The Strike that Will Forever Haunt South Africa
By Mpho Raphata
When you go through a traumatic experience, one hopes that in the end, it will change your life for the better. You hope that when lives are lost, they will mean something to someone.
One also goes to work to make a living, having a job is also most more often than not, associated with having a better life, not just for the individual but for your children and your entire extended family.
When you embark on strike action, there is always hope that a resolution found will be in your favour. No one bargains for the loss of life.
In Marikana five years ago, 44 people died in violent strike action for wages. All the miners were looking for was R12, 500 per month.
What happened thereafter with investigations, arrests, authorities pointing fingers at each other is nothing compared to the pain of losing a loved one. The reality that your father, husband or breadwinner is no longer there. That your life has changed for the worst.
Five years later, the widows of those men who were killed there are worse off. They still live in informal homes. They are still looking for that better life that their husbands were fighting for.
Speaking to Kays FM, Primrose Sonti, the co-founder of Sikhala Sonke, told of how those women are still struggling. Sonti founded the organisation in response to the poverty and pain that the women of Marikana live in, Sonti and a friend started the organisation to empower women in the community of Marikana. Sikhala Sonke aims to also impart skills and development to the women and children who were orphaned and widowed by the massacre.

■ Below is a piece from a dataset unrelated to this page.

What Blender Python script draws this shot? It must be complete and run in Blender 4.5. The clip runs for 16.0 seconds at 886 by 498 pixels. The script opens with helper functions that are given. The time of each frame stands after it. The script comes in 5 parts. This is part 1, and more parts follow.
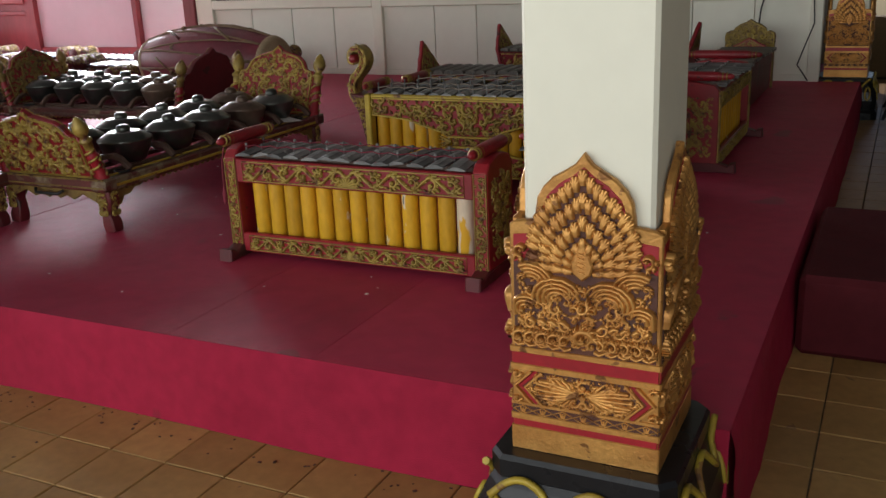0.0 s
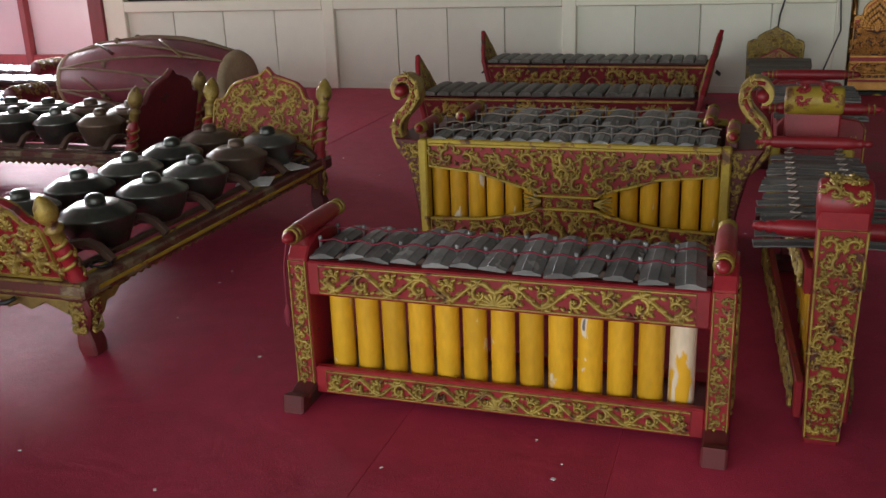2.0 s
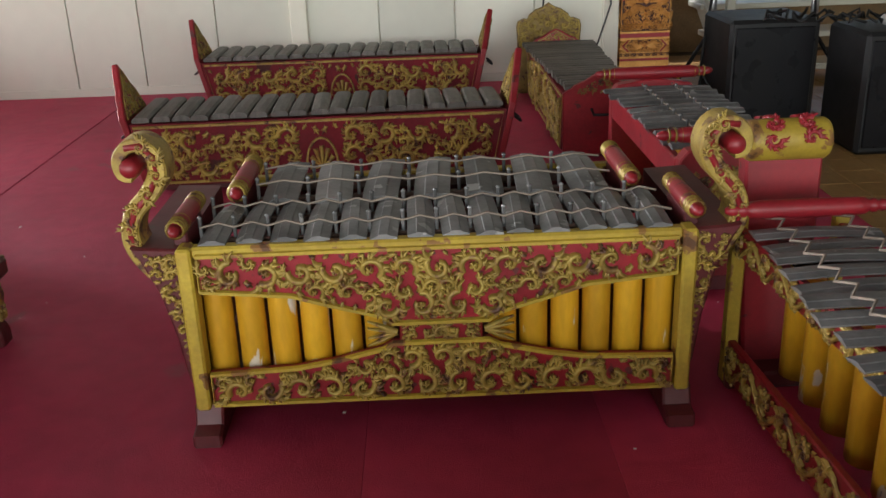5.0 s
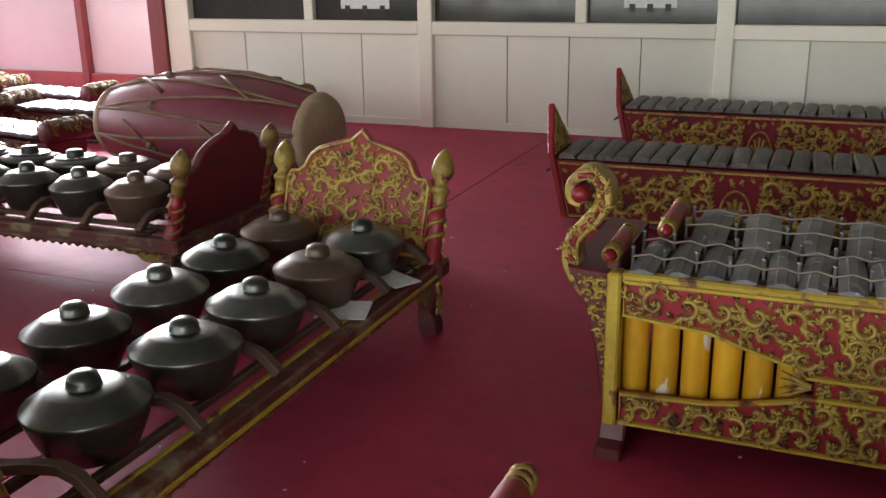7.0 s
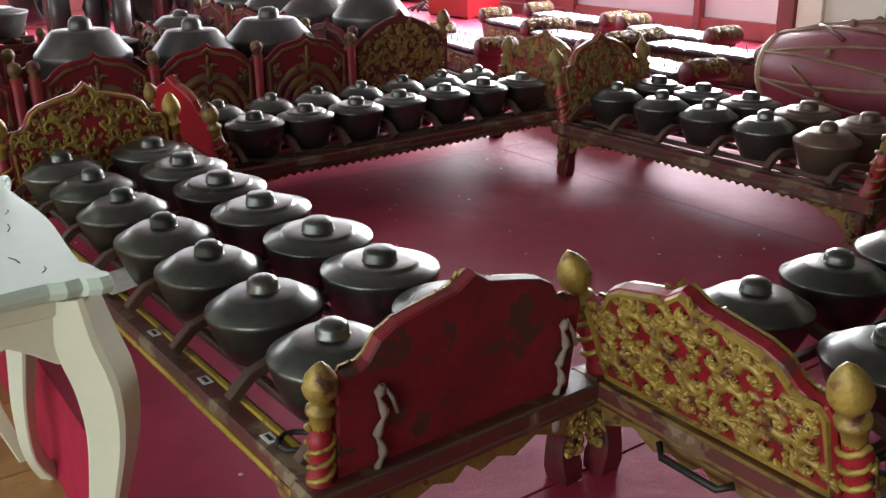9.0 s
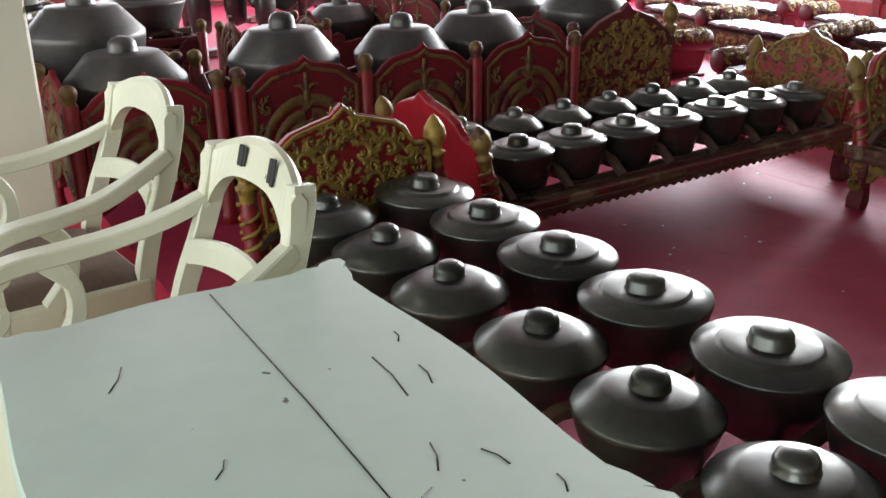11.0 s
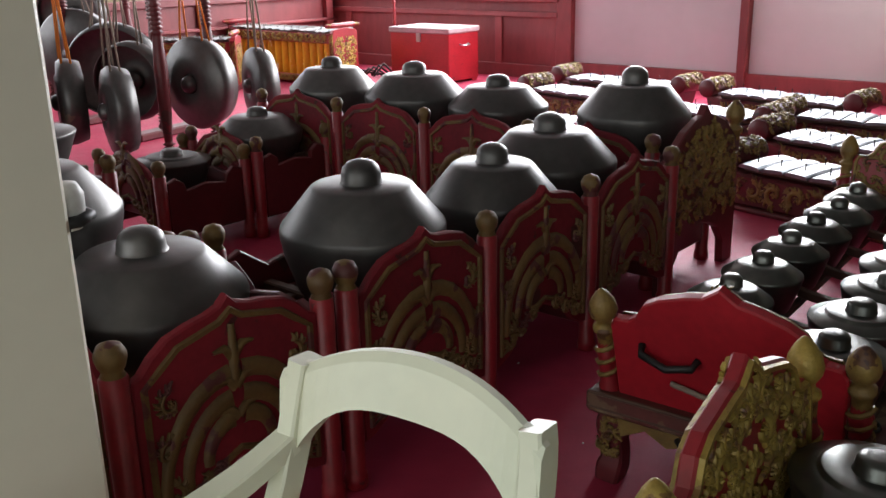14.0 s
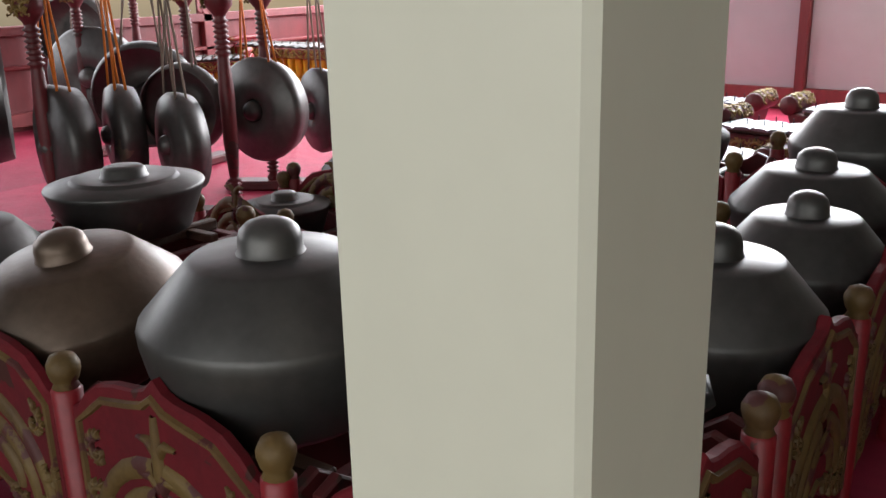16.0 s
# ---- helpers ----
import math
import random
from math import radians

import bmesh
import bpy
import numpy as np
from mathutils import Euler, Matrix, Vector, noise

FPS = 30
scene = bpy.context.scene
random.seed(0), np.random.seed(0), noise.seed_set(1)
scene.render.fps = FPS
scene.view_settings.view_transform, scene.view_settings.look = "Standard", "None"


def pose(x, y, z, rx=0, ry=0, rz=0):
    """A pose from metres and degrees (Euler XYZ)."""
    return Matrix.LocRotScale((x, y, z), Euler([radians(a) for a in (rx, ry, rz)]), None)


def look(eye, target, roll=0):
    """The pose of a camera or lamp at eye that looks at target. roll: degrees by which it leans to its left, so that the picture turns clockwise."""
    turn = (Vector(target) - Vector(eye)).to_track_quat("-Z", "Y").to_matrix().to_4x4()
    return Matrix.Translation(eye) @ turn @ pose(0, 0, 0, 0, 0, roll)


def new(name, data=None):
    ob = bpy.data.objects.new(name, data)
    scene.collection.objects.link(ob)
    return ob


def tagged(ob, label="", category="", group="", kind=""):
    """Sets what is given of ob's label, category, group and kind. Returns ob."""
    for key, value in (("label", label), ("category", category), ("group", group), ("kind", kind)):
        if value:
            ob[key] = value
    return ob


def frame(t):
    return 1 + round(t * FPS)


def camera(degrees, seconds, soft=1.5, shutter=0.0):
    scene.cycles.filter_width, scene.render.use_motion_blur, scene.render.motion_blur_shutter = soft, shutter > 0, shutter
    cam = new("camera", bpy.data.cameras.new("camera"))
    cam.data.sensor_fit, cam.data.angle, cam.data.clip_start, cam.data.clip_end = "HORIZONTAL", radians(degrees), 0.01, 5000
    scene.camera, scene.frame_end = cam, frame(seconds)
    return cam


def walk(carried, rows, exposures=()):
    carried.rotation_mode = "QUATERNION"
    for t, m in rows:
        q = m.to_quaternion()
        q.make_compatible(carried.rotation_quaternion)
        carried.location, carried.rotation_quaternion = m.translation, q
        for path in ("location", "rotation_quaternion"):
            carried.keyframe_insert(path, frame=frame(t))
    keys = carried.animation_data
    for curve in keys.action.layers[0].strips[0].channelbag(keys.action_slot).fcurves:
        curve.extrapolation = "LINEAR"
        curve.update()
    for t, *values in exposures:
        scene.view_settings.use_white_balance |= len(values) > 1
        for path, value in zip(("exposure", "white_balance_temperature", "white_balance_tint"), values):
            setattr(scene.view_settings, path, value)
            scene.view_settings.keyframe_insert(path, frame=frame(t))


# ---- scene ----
cam = camera(50.9, 16.0)
METRES, EYE, TILT, LEAN, TURN = 7.2, 1.287, 0.0, 0.0, 26.5
ROWS = [
    (0.0, 0.0, 0.0, 0.0, -0.79, -17.53, 2.49),
    (0.5, -0.0274, 0.0361, -0.0009, -4.35, -18.7, 2.27),
    (1.0, -0.0532, 0.0768, 0.002, -5.24, -18.7, 2.06),
    (1.5, -0.0773, 0.1144, 0.0038, -6.77, -18.48, 1.95),
    (2.0, -0.095, 0.1595, 0.0063, -8.48, -18.23, 2.0),
    (2.5, -0.0997, 0.2065, 0.0063, -11.04, -18.22, 1.98),
    (3.0, -0.1032, 0.248, 0.0023, -14.94, -19.37, 2.02),
    (3.5, -0.1019, 0.2845, 0.0022, -19.03, -20.85, 2.09),
    (3.7, -0.0998, 0.2977, 0.0022, -20.58, -21.7, 2.1),
    (4.75, -0.0925, 0.346, 0.0055, -28.3, -21.5, 1.9),
    (5.8, -0.0871, 0.3527, 0.0077, -24.63, -18.68, 1.62),
    (6.0, -0.0896, 0.3498, 0.008, -21.72, -18.38, 1.6),
    (6.5, -0.0972, 0.3465, 0.0075, -12.98, -17.7, 1.25),
    (7.0, -0.1114, 0.3359, 0.0077, -4.06, -17.34, 0.89),
    (7.5, -0.1265, 0.3185, 0.0072, 3.61, -17.39, 0.73),
    (8.0, -0.1403, 0.3062, 0.0056, 12.62, -18.1, 0.61),
    (8.5, -0.1592, 0.311, 0.0021, 21.45, -19.05, 0.53),
    (9.0, -0.1848, 0.3258, 0.0046, 28.13, -19.86, 0.55),
    (9.5, -0.2113, 0.3338, 0.0031, 31.36, -20.13, 0.53),
    (9.7, -0.2222, 0.337, 0.004, 32.2, -20.25, 0.55),
    (10.75, -0.295, 0.352, 0.006, 32.2, -21.0, 0.65),
    (11.8, -0.381, 0.3735, 0.0078, 27.8, -21.45, 0.78),
    (12.0, -0.3959, 0.3789, 0.0084, 26.92, -21.34, 0.83),
    (12.5, -0.4371, 0.3947, 0.0123, 23.93, -20.62, 0.8),
    (13.0, -0.4744, 0.4044, 0.012, 20.68, -19.57, 0.97),
    (13.5, -0.5046, 0.4133, 0.0128, 17.27, -18.46, 1.05),
    (14.0, -0.53, 0.4319, 0.0134, 13.88, -17.62, 1.17),
    (14.5, -0.5575, 0.444, 0.0117, 11.45, -17.14, 1.22),
    (15.0, -0.5901, 0.4539, 0.0134, 9.77, -16.83, 1.19),
    (15.5, -0.6207, 0.4661, 0.0103, 9.57, -16.74, 1.31),
    (16.0, -0.6524, 0.4869, 0.0117, 10.09, -16.89, 1.44),
]
walk(cam, [(t, pose(0, 0, EYE, TILT, LEAN, TURN) @ pose(METRES * x, METRES * y, METRES * z, 90 + pitch, roll, yaw)) for t, x, y, z, yaw, pitch, roll in ROWS],
     [(0.0, -0.3), (1.0, 0.15), (1.5, -0.15), (2.0, 0.0), (3.0, 0.5), (4.5, 0.8), (6.0, 0.8), (7.0, 0.35), (8.0, 0.25), (9.5, 0.25), (12.0, -0.05), (13.0, -0.5), (14.0, -0.65), (16.0, -0.75)])

# ---- world, sun, lights ----
world = bpy.data.worlds.new("sky")
scene.world = world
world.use_nodes = True
wn = world.node_tree
sky = wn.nodes.new("ShaderNodeTexSky")
sky.sky_type = "NISHITA"
sky.sun_disc = False
sky.sun_elevation, sky.sun_rotation = radians(48), radians(-35)
wn.links.new(sky.outputs[0], wn.nodes["Background"].inputs[0])
wn.nodes["Background"].inputs[1].default_value = 0.12


def window_lamp(name, at, aim, w, h, watts, colour=(1, 1, 1)):
    d = bpy.data.lights.new(name, "AREA")
    d.shape, d.size, d.size_y, d.energy, d.color = "RECTANGLE", w, h, watts, colour
    o = new(name, d)
    o.matrix_world = look(at, aim)
    return o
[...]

Sikhala Sonke then became the subject of a documentary that will be screened here in Johannesburg and in some cinema in London today telling the story of Marikana and where the community finds itself today. Sonti and two other women plan to stage a protest outside Lonmin offices in London today calling for change. They will protest how the company dealt with the strike that led to the massacre and its aftermath and consequences.
Just yesterday, Lonmin unveiled apartments built for workers in Marikana, which miners say are expensive. A one bedroom unit is said to cost R750 a month while a two bedroom unit is R1300 which miners say they cannot afford. The company also unveiled plans of a memorial that will be erected in honour of those who were killed in the blood bath that ended in 34 miner workers losing their lives.
While all this is happening, former police commissioner Riah Phiyega is still to fully account for her part in the deaths. Deputy President Cyril Ramaphosa has since apologised for the emails he allegedly sent to Lonmin apparently telling them to act on the striking miners. While others get to live another day, others we ambushed with assault rifles and left to die.